While the publishers get mechanicals for downloads, it is not paid by Apple, but by the labels who use what’s known as a “pass-through” license, i.e. the label licenses the music from the publisher and then passes through that license to Apple. Apple pays the wholesale price and the labels carve out the mechanical rate and pay it back to the publishers. On-demand services, meanwhile, pay the publishing royalties directly to the publishers.
What else is the CRB determining?
They are also setting rates for on-demand (or “interactive”) streaming, which is best exemplified in the U.S. by Spotify, and known in CRB parlance as “Sub-Part B.” The CRB is also setting rates for five business models created by the previous CRB determination back in 2011-2012, that have seen limited use since their creation. (These five models are known as Sub-Part C. They are mixed service bundles, i.e. a locker service that allows for limited interactive service, downloads or ringtones, bundled and priced together with a non-musical product such as mobile phone or some other internet device; a paid locker service, which Amazon and iTunes offer; a purchased content locker, a free locker provided to a music purchaser; limited offering, i.e. a subscription services offering limited genres or playlists of music; and/ or music bundles, say vinyl combined with digital downloads.)

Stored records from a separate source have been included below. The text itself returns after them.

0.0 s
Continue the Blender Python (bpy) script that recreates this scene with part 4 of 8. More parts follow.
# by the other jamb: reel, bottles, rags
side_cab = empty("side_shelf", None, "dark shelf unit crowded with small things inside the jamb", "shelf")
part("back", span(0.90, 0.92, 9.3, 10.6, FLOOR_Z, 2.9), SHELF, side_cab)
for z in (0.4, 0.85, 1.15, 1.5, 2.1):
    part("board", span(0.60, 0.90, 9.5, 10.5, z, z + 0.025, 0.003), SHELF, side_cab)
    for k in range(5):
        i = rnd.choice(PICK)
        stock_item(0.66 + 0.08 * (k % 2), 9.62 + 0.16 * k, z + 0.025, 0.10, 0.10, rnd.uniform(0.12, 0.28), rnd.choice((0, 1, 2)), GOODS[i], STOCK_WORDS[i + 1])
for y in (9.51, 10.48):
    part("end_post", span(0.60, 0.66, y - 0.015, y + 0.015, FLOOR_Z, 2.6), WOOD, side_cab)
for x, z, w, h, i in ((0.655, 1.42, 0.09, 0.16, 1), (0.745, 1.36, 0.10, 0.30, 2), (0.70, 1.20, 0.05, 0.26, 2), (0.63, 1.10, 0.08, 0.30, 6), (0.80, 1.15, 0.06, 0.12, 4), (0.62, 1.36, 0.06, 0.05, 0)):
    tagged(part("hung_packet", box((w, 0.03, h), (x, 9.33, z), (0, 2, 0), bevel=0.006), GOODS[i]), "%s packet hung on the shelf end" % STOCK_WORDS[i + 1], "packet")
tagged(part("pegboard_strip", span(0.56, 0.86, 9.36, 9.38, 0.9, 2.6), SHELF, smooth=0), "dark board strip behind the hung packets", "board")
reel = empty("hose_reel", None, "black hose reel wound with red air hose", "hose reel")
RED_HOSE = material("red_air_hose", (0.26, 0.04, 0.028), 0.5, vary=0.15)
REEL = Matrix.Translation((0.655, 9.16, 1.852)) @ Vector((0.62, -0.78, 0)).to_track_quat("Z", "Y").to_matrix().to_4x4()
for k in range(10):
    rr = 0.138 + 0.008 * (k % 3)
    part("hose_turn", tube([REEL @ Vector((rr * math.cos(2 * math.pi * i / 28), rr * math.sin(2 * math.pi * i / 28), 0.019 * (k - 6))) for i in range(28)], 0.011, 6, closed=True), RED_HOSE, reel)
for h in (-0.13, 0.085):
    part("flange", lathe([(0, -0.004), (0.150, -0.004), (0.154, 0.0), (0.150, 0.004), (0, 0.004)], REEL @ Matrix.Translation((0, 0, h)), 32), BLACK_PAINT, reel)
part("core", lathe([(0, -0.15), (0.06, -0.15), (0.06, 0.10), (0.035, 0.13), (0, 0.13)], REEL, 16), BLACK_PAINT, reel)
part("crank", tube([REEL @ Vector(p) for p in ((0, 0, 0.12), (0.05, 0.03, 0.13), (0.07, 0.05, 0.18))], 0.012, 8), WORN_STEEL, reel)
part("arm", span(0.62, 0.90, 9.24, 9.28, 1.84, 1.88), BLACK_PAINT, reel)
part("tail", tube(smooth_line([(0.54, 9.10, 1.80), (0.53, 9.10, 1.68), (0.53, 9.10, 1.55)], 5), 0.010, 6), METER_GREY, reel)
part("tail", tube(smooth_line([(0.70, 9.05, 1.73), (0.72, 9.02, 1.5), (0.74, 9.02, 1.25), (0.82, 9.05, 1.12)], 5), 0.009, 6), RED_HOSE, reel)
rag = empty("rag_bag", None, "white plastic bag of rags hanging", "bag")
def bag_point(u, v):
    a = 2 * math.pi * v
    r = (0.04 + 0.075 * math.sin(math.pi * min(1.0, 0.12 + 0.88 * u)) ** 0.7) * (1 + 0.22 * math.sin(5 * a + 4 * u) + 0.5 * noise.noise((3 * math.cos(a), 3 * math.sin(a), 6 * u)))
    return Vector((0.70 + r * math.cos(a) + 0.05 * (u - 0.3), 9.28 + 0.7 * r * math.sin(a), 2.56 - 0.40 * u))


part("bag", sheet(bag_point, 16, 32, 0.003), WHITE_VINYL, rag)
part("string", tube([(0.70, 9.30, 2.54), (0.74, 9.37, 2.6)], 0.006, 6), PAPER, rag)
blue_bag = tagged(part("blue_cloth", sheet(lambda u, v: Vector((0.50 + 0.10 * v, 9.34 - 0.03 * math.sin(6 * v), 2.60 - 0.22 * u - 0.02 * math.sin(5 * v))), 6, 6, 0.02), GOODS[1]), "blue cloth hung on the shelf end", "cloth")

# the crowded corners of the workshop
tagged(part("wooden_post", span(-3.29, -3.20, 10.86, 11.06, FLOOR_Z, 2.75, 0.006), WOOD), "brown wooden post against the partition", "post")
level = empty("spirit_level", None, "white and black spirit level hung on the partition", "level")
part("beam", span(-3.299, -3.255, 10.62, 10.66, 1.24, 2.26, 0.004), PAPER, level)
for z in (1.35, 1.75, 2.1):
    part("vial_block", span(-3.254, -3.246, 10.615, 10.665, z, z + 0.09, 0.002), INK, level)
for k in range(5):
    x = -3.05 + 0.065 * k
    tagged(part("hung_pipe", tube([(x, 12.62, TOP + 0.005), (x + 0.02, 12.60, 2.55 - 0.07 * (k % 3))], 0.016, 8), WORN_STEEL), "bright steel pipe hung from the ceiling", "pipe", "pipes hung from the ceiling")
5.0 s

I hear there is already a settlement between publishers and labels that covers the rates for Sub-Part A — CDs, downloads and ringtones. What’s this settlement about?
Already, the National Music Publishers’ Assn. and the Nashville Songwriters Assn. International have settled with the Universal Music Group and the Warner Music Group to keep the existing statutory rates — 9.1 cents per song and 24 cents per ringtone — in place through 2022.
Sony Music Entertainment, however, didn’t participate in the settlement. If the settlement between the NMPA/NSAI and the two majors isn’t approved by the CRB across the board and an arbitration process is needed to determine rates, then the NMPA is asking that rates for other labels come in at a statutory rate of 12.5 cents per song and 27 cents for ringtones.